What the task asks
Leave out any pictures and transcribe all other data below exactly.

--

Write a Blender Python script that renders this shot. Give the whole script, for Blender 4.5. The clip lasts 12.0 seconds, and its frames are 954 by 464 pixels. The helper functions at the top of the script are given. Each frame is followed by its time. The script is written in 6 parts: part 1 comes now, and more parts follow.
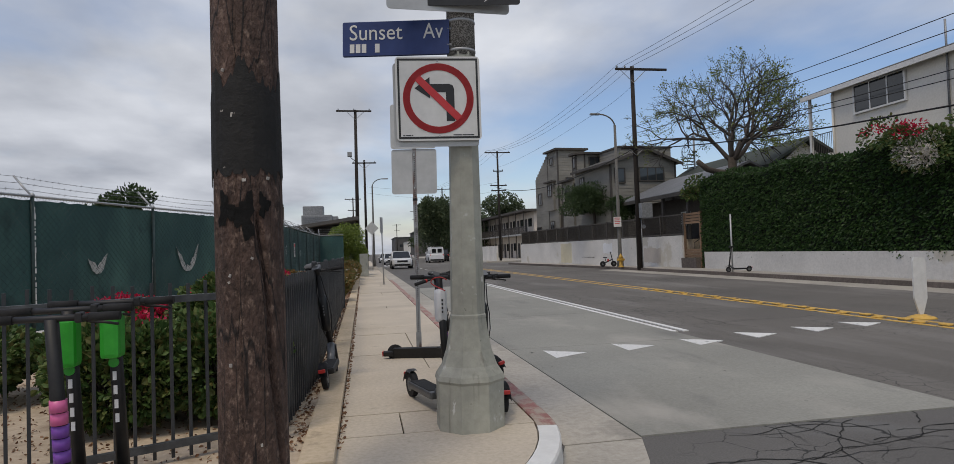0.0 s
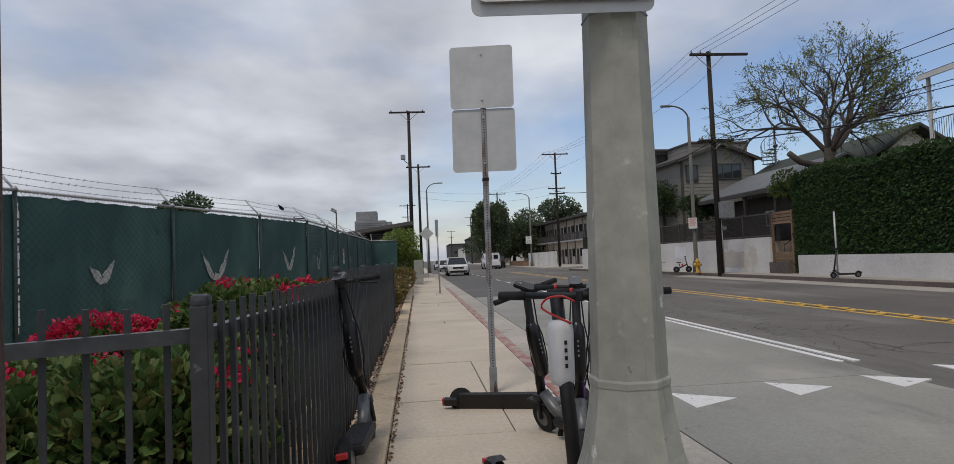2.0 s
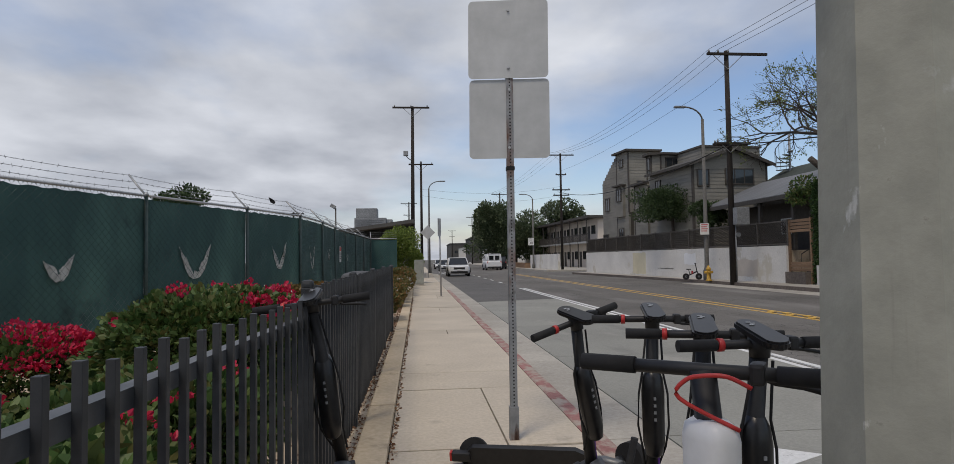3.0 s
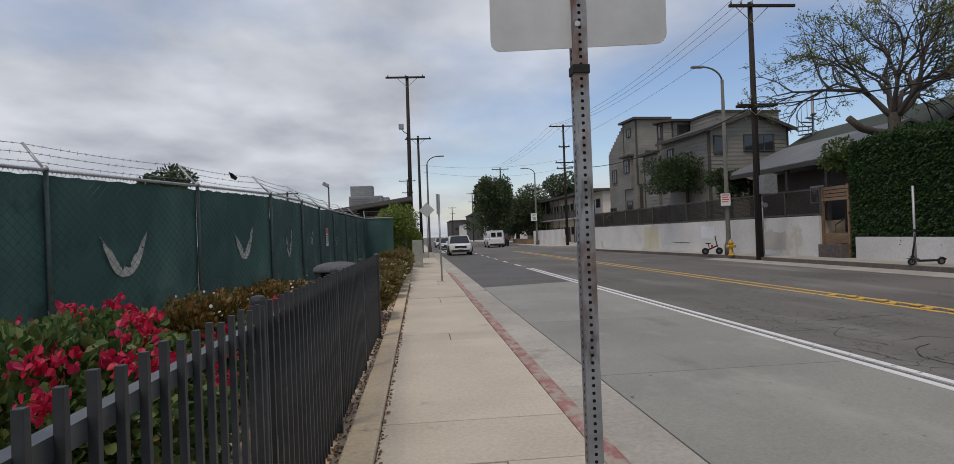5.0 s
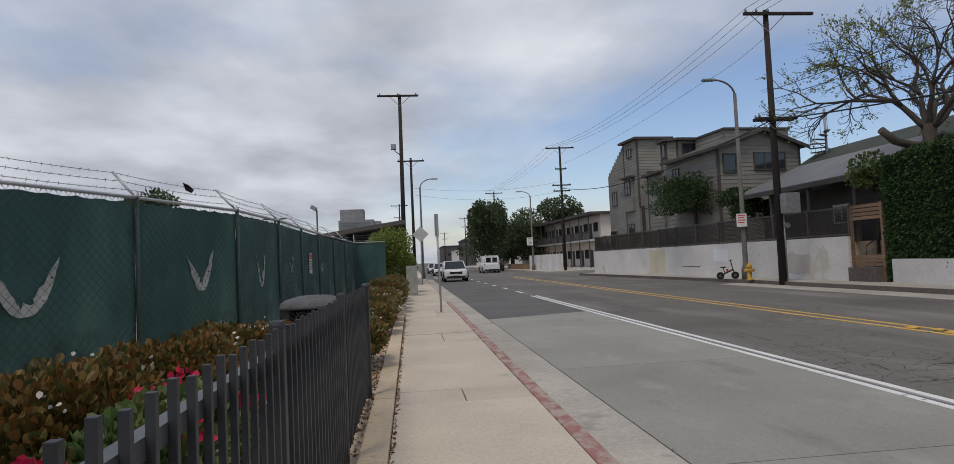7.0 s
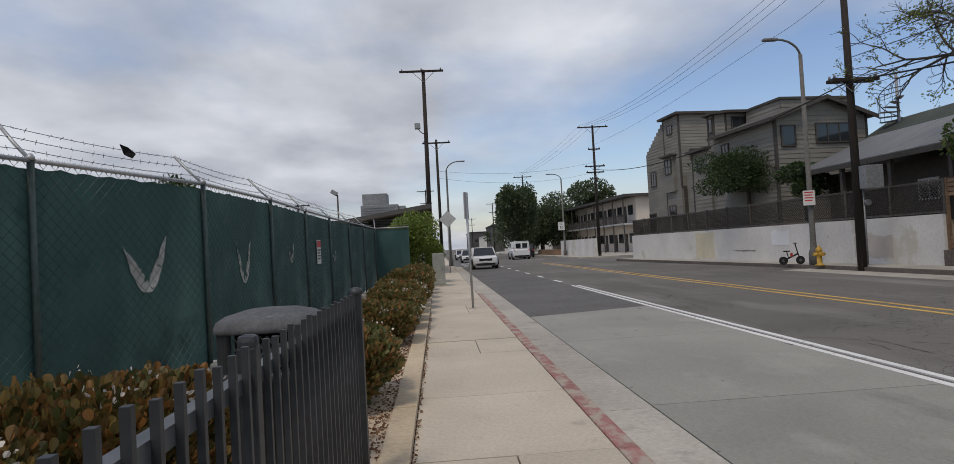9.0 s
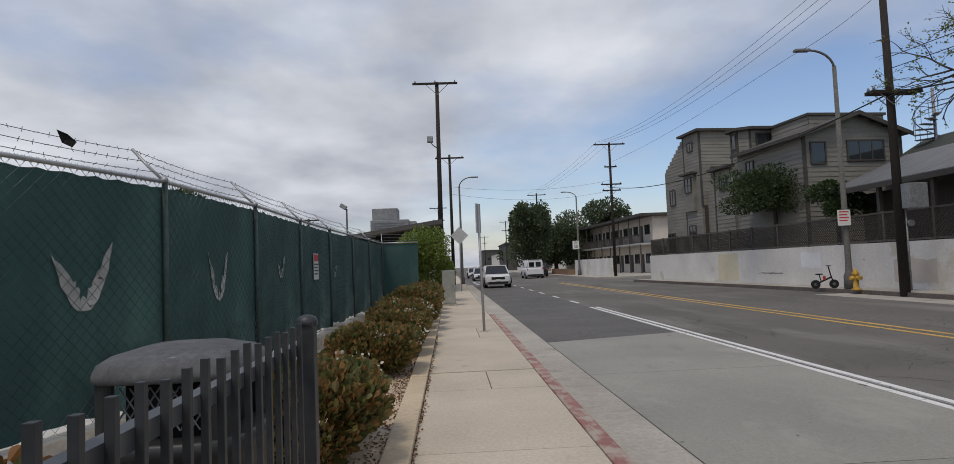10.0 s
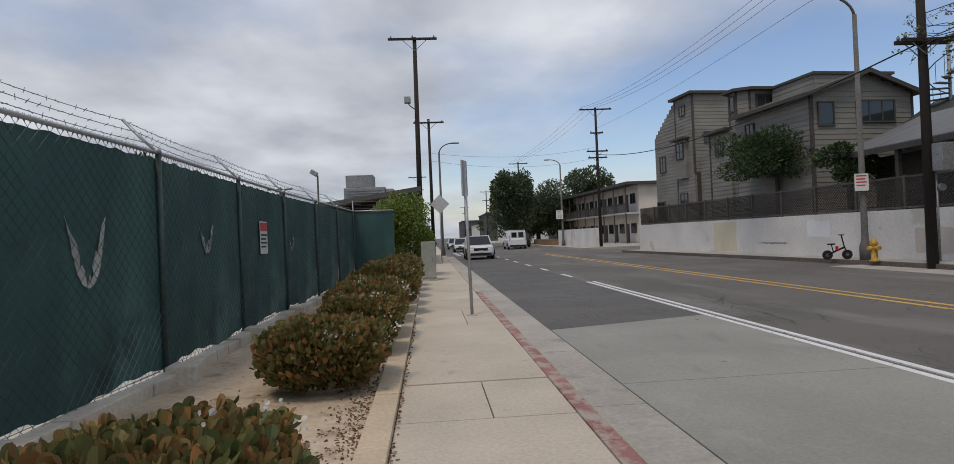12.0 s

--

Finished answer
Write a Blender Python script that renders this shot. Give the whole script, for Blender 4.5. The clip lasts 12.0 seconds, and its frames are 954 by 464 pixels. The helper functions at the top of the script are given. Each frame is followed by its time. The script is written in 6 parts: part 1 comes now, and more parts follow.
0.0 s
2.0 s
3.0 s
5.0 s
7.0 s
9.0 s
10.0 s
12.0 s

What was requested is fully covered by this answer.